Although spending on U.S. regulatory programs has doubled in the last 20 years, that trend is unlikely to last. How these programs manage budget cuts will determine whether downsizing harms or helps regulatory performance. Leaders of regulatory agencies must avoid satisfying tighter budgets with temporary “mindless austerity” measures that anger workers. Instead managers should use scarcity to find, with workers, “frugal innovations” that can significantly and permanently improve program value.

Introduction

An unprecedented change in U.S. government spending is squeezing the budgets of regulatory agencies. Scarcity can motivate managers to be creative, but lower budgets can also spell disaster for how these offices perform in the future. Recent budget cuts in federal operations have often been met by across-the-board and temporary cost-cutting measures such as hiring freezes and eliminating travel.

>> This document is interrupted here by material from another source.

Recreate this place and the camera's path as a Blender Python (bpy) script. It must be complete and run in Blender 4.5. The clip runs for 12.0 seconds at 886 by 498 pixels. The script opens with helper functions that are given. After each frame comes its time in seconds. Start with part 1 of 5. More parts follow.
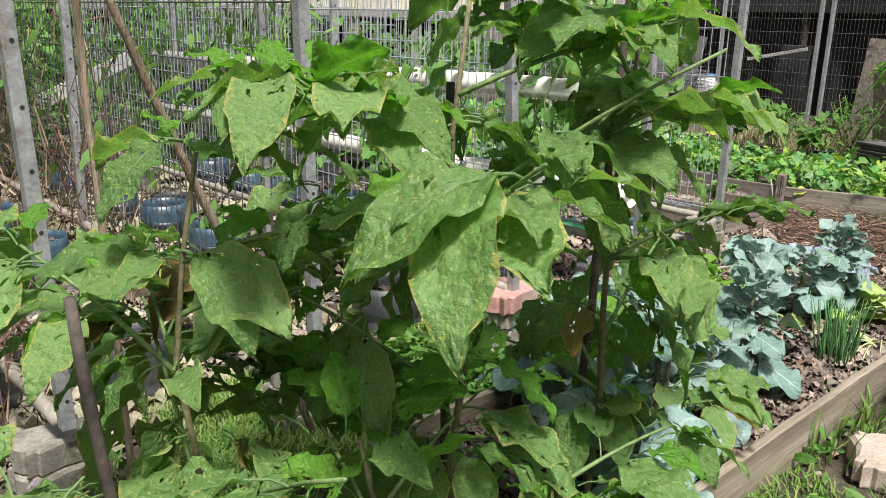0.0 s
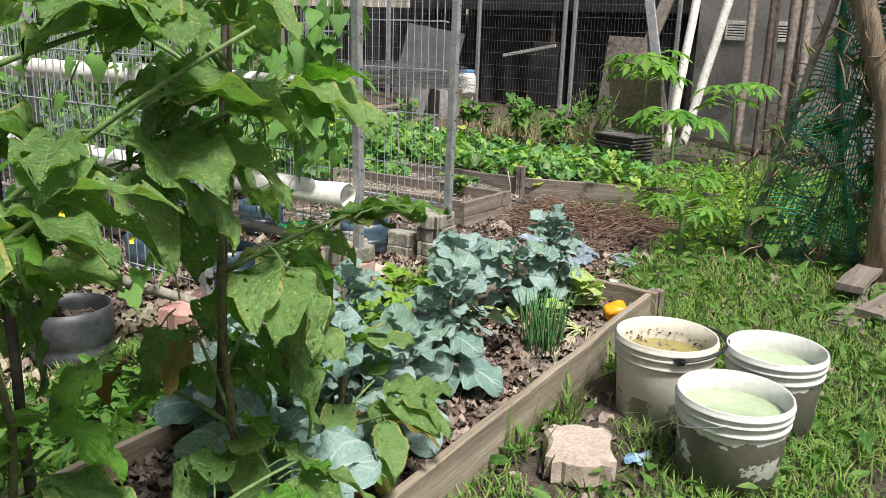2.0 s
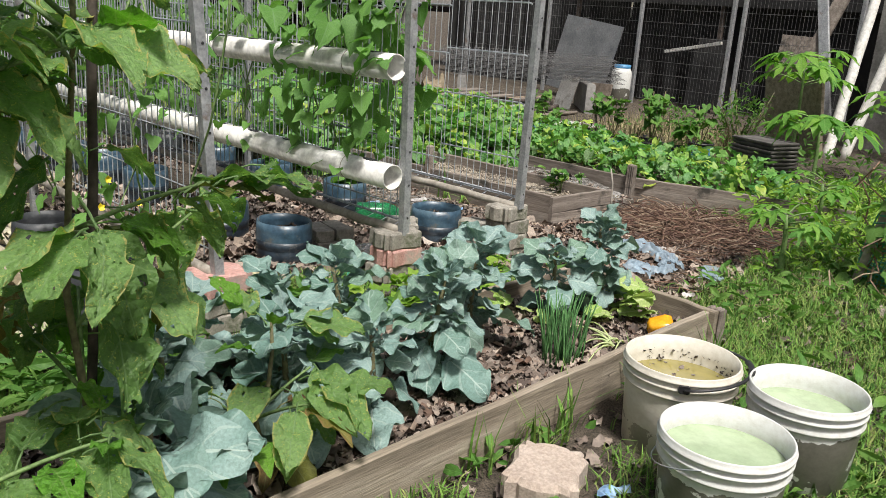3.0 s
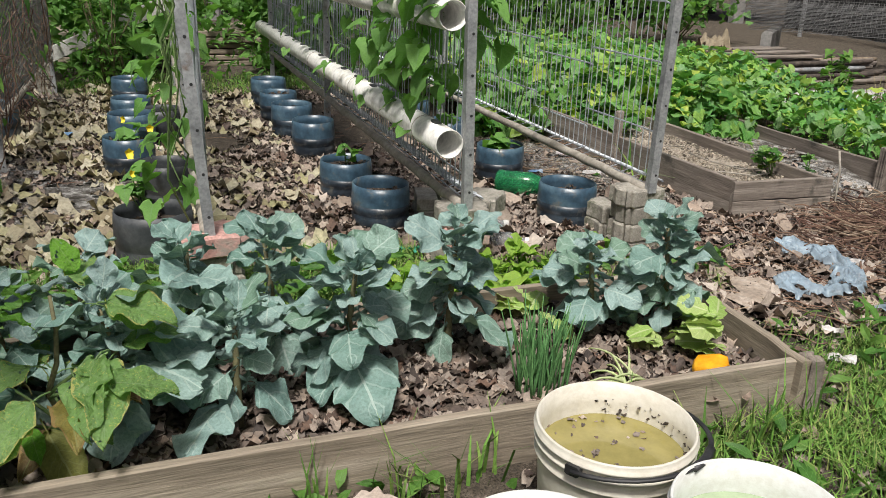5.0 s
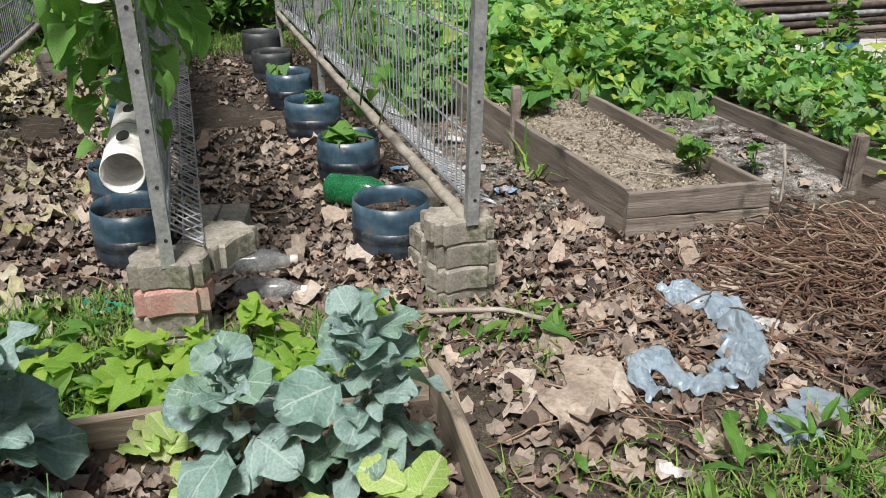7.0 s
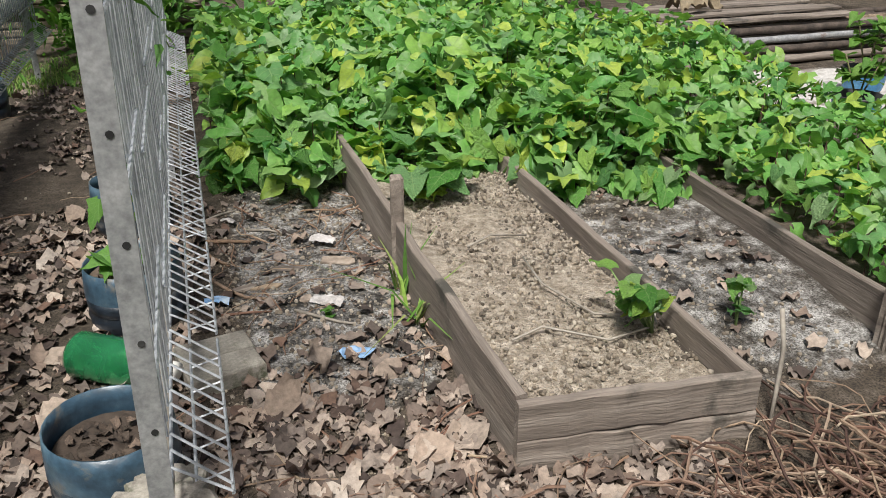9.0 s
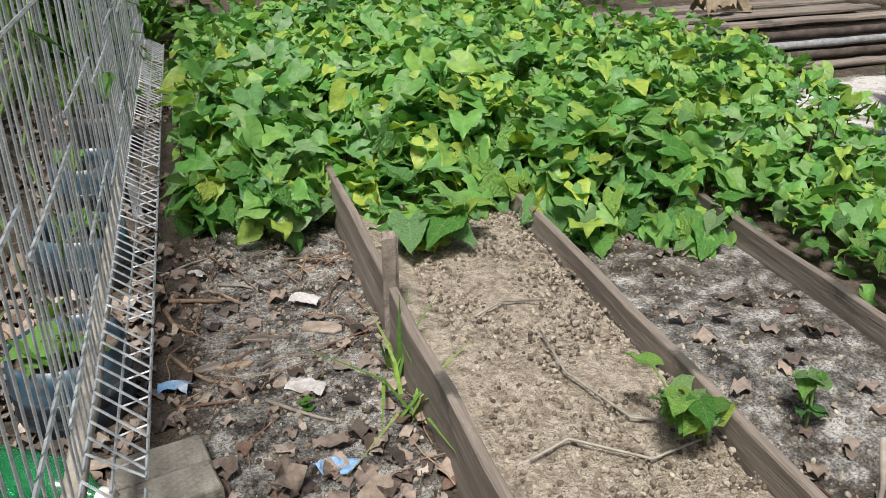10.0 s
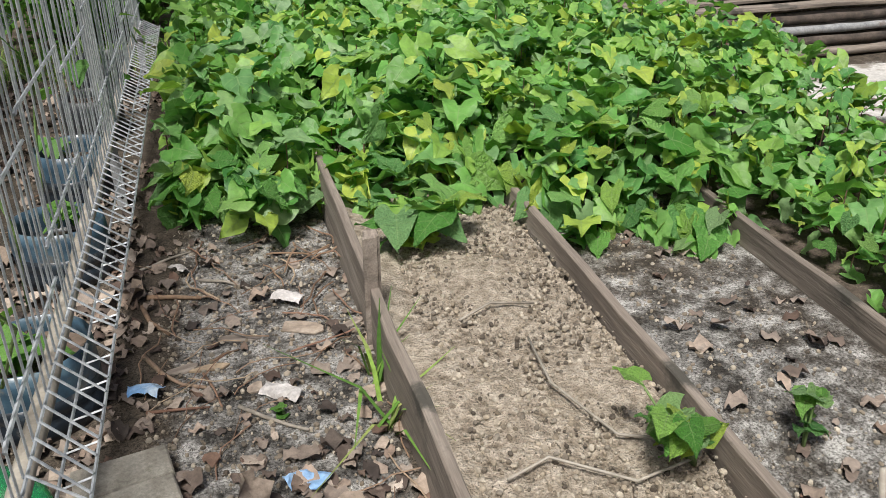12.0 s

This type of “mindless austerity” can anger workers and be counterproductive to improving agency performance. An alternative approach is for managers to reject short-term fixes and embrace scarcity as a long-term condition that can encourage innovation. This attitude, called “frugal innovation,” includes engaging employees in rethinking systems to maximize program value.

This paper lays out why regulatory agencies will soon need to downsize, why budget cuts can hurt performance—or greatly enhance it, and why leadership is needed to encourage frugal innovation as a means of improving regulatory activities.